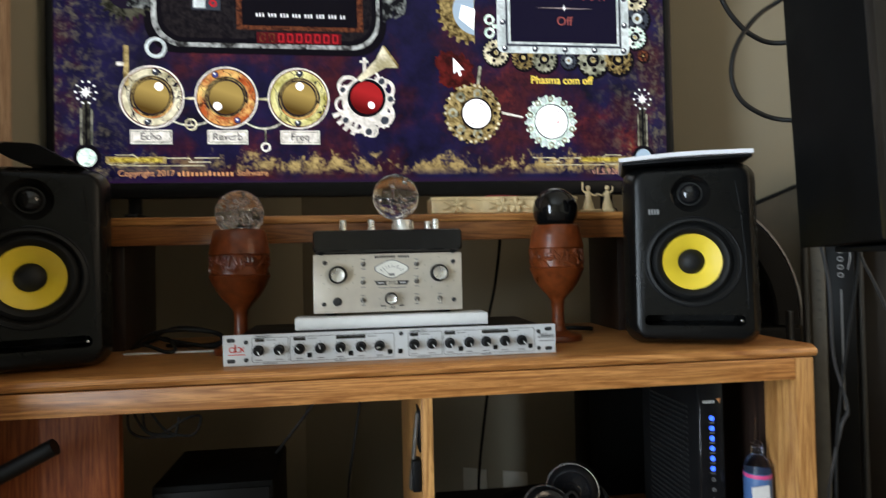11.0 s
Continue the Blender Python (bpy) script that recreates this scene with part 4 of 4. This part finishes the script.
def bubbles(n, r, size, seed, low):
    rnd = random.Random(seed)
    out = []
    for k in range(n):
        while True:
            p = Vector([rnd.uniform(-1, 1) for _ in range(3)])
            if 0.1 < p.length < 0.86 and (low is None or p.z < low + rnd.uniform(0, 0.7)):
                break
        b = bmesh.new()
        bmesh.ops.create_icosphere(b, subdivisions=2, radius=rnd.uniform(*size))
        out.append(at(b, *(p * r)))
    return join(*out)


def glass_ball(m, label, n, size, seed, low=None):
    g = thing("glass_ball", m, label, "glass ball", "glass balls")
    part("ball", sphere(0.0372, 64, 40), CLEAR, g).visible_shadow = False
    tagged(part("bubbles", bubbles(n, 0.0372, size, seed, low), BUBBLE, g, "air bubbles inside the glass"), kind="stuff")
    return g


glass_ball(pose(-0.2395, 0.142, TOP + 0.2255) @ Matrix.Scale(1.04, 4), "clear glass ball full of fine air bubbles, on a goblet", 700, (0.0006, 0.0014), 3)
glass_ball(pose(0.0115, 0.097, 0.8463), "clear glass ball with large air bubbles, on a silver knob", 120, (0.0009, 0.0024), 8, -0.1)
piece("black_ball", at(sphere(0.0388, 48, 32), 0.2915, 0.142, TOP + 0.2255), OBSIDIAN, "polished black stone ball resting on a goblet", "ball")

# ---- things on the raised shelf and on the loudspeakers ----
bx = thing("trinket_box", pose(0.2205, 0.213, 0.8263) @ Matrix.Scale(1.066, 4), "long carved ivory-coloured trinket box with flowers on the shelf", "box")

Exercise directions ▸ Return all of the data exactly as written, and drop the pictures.

Reply ▸
11.0 s
Continue the Blender Python (bpy) script that recreates this scene with part 4 of 4. This part finishes the script.
def bubbles(n, r, size, seed, low):
    rnd = random.Random(seed)
    out = []
    for k in range(n):
        while True:
            p = Vector([rnd.uniform(-1, 1) for _ in range(3)])
            if 0.1 < p.length < 0.86 and (low is None or p.z < low + rnd.uniform(0, 0.7)):
                break
        b = bmesh.new()
        bmesh.ops.create_icosphere(b, subdivisions=2, radius=rnd.uniform(*size))
        out.append(at(b, *(p * r)))
    return join(*out)


def glass_ball(m, label, n, size, seed, low=None):
    g = thing("glass_ball", m, label, "glass ball", "glass balls")
    part("ball", sphere(0.0372, 64, 40), CLEAR, g).visible_shadow = False
    tagged(part("bubbles", bubbles(n, 0.0372, size, seed, low), BUBBLE, g, "air bubbles inside the glass"), kind="stuff")
    return g


glass_ball(pose(-0.2395, 0.142, TOP + 0.2255) @ Matrix.Scale(1.04, 4), "clear glass ball full of fine air bubbles, on a goblet", 700, (0.0006, 0.0014), 3)
glass_ball(pose(0.0115, 0.097, 0.8463), "clear glass ball with large air bubbles, on a silver knob", 120, (0.0009, 0.0024), 8, -0.1)
piece("black_ball", at(sphere(0.0388, 48, 32), 0.2915, 0.142, TOP + 0.2255), OBSIDIAN, "polished black stone ball resting on a goblet", "ball")

# ---- things on the raised shelf and on the loudspeakers ----
bx = thing("trinket_box", pose(0.2205, 0.213, 0.8263) @ Matrix.Scale(1.066, 4), "long carved ivory-coloured trinket box with flowers on the shelf", "box")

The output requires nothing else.